* **INFORMATION SHOWN**:
★ ★ ★

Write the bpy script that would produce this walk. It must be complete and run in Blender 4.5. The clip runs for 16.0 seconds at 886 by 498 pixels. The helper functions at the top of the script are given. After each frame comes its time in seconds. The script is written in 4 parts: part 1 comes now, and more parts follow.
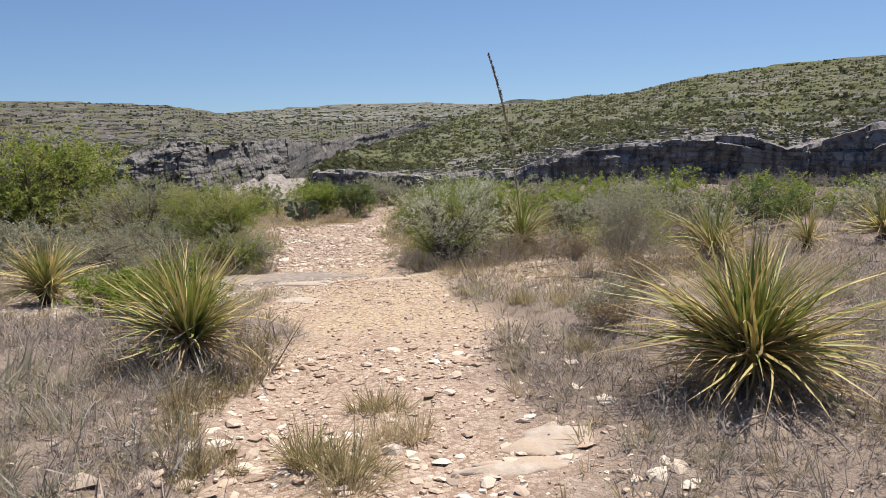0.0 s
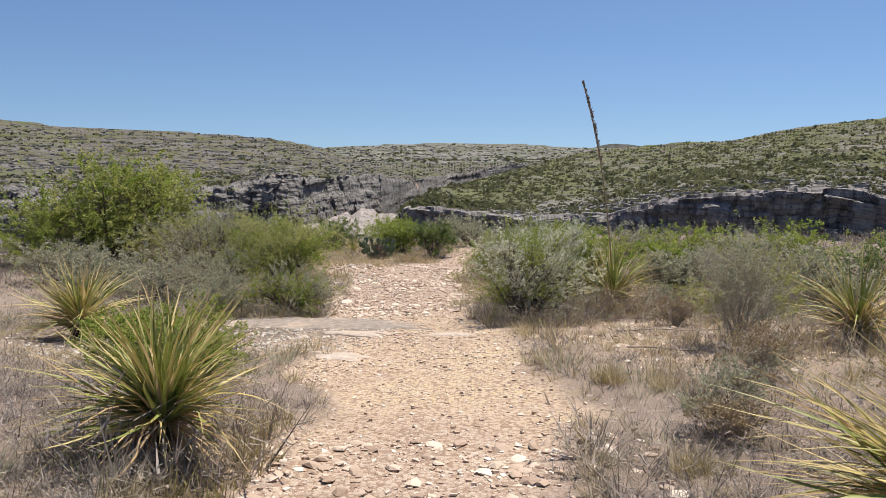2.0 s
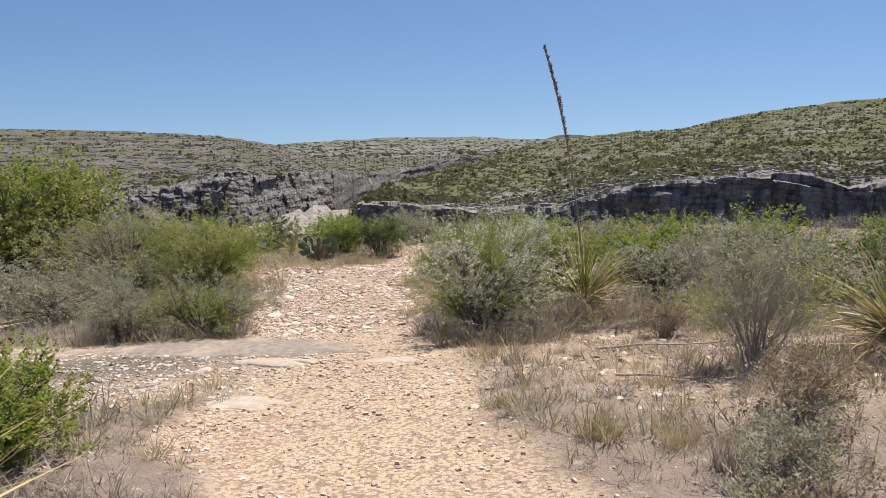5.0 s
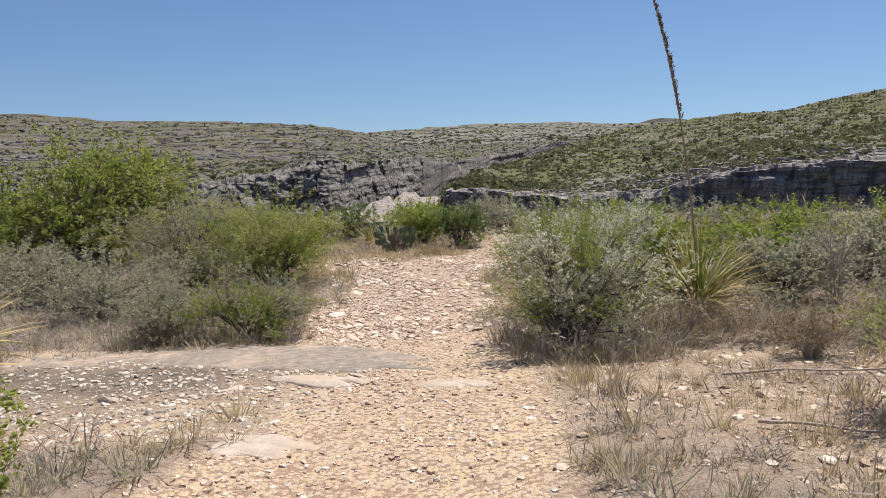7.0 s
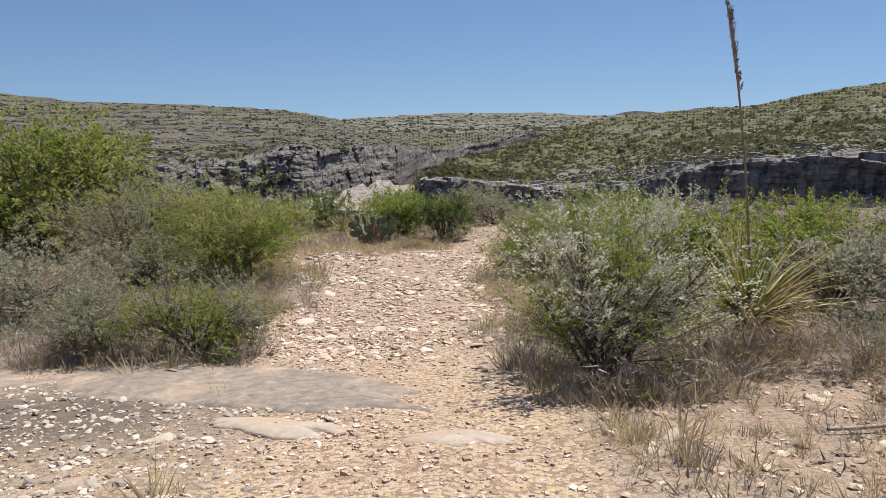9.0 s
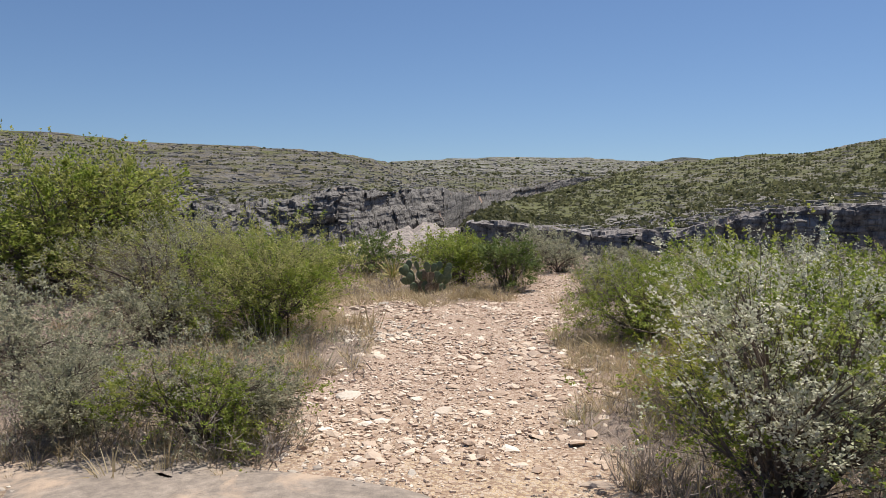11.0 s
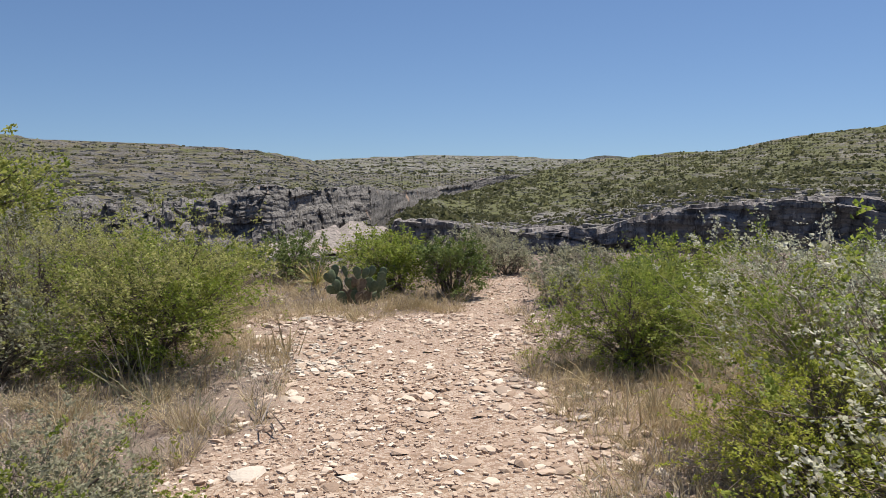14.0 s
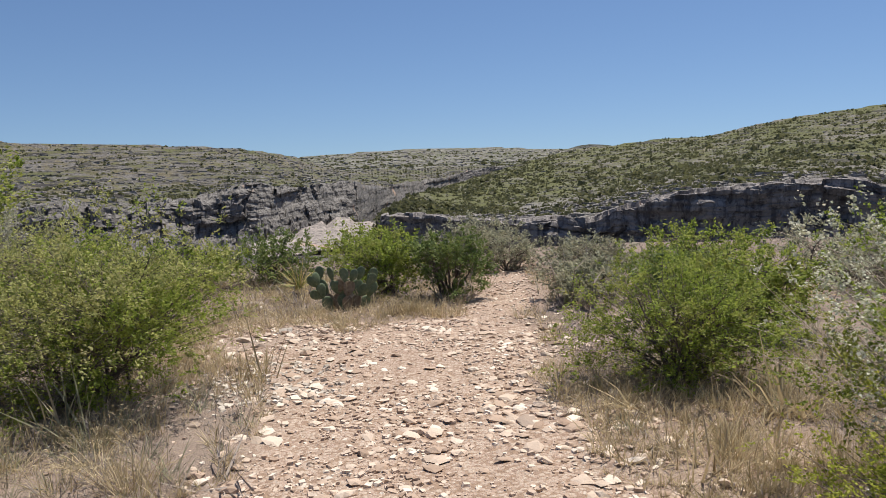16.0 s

★ ★ ★

* **DIRECTIONS FOR THIS TASK**:
Print out the lines exactly, skipping any picture.

* **FINISHED TASK**:
Write the bpy script that would produce this walk. It must be complete and run in Blender 4.5. The clip runs for 16.0 seconds at 886 by 498 pixels. The helper functions at the top of the script are given. After each frame comes its time in seconds. The script is written in 4 parts: part 1 comes now, and more parts follow.
0.0 s
2.0 s
5.0 s
7.0 s
9.0 s
11.0 s
14.0 s
16.0 s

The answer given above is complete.